Challenge: Restate the whole of the material. Keep every word, and drop the pictures.

Dataset extract:
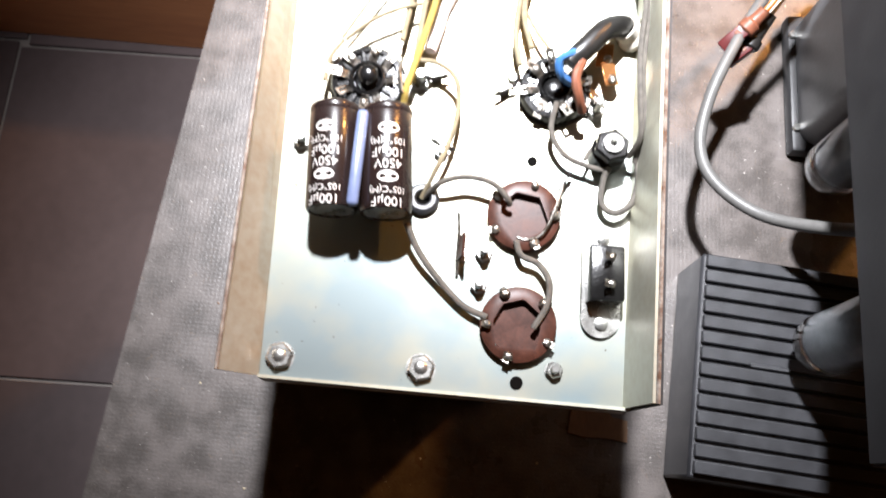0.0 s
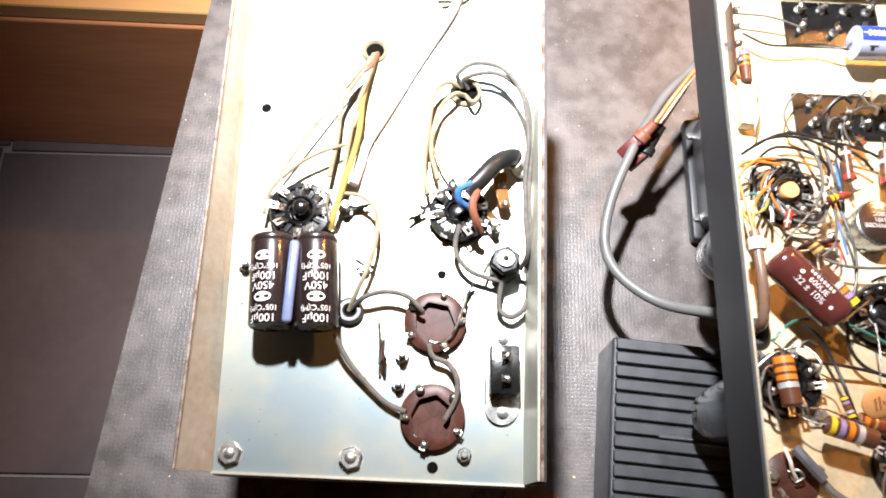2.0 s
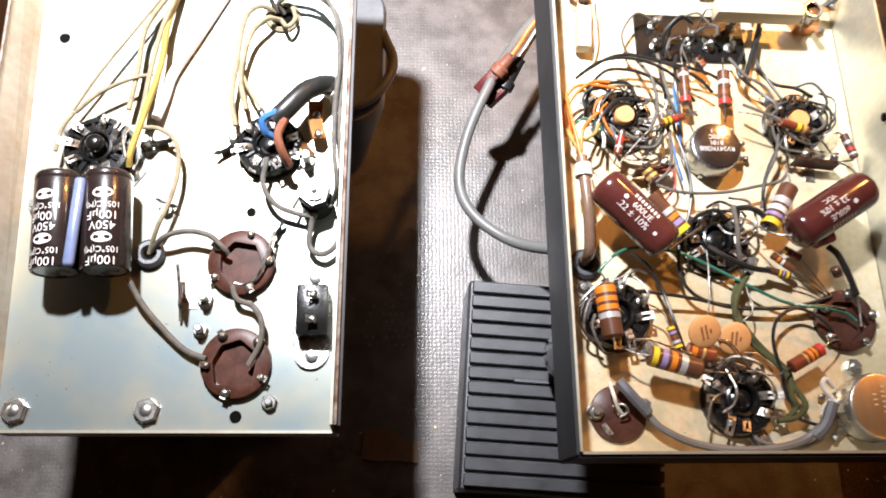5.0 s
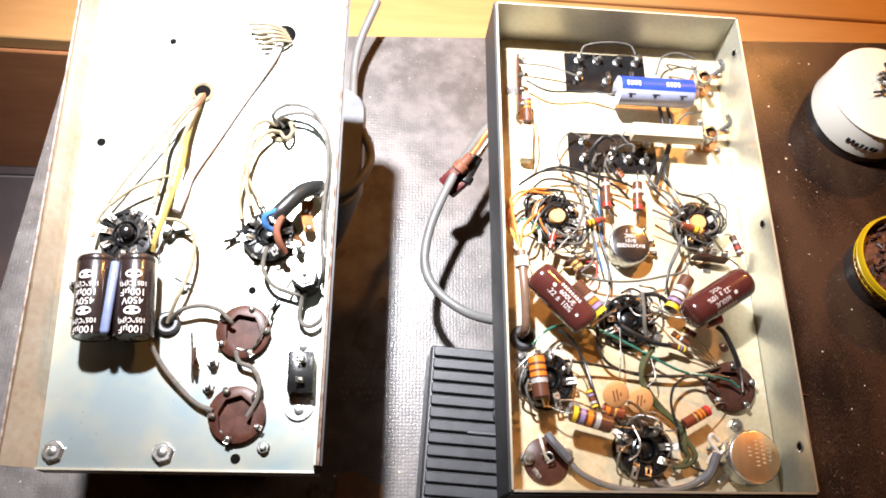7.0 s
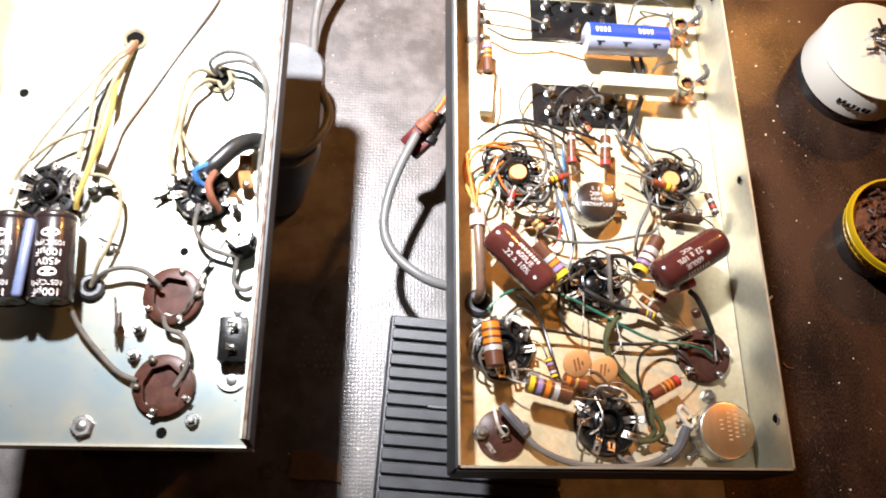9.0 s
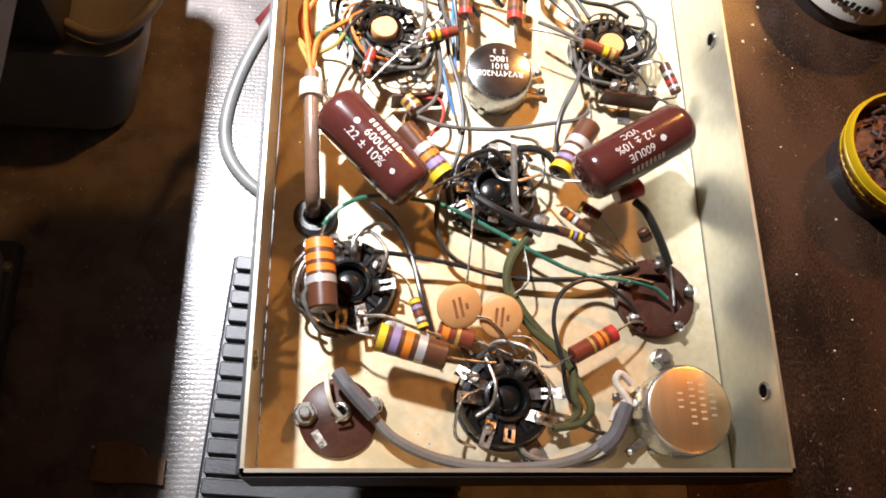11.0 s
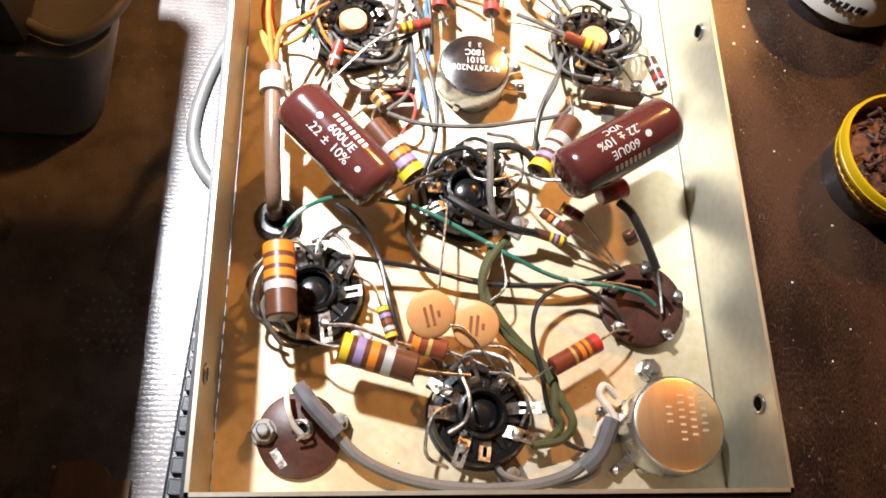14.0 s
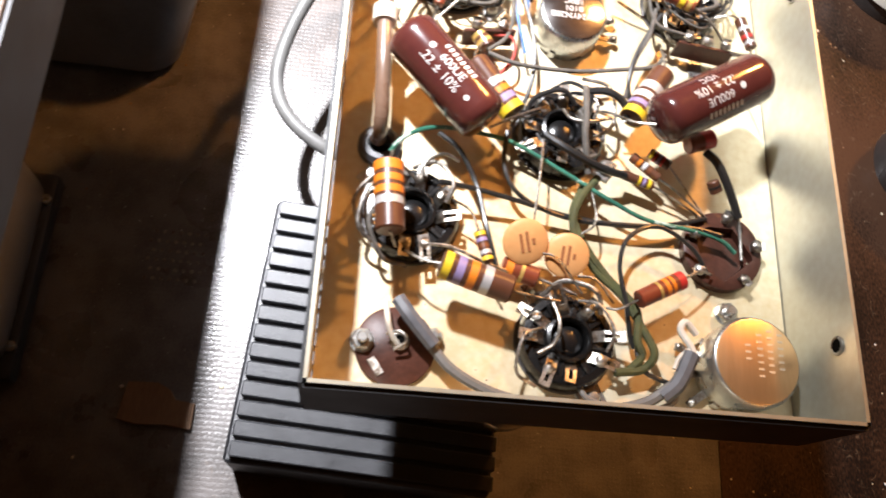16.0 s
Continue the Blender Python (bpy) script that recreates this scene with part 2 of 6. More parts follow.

Result of this exercise:
0.0 s
2.0 s
5.0 s
7.0 s
9.0 s
11.0 s
14.0 s
16.0 s
Continue the Blender Python (bpy) script that recreates this scene with part 2 of 6. More parts follow.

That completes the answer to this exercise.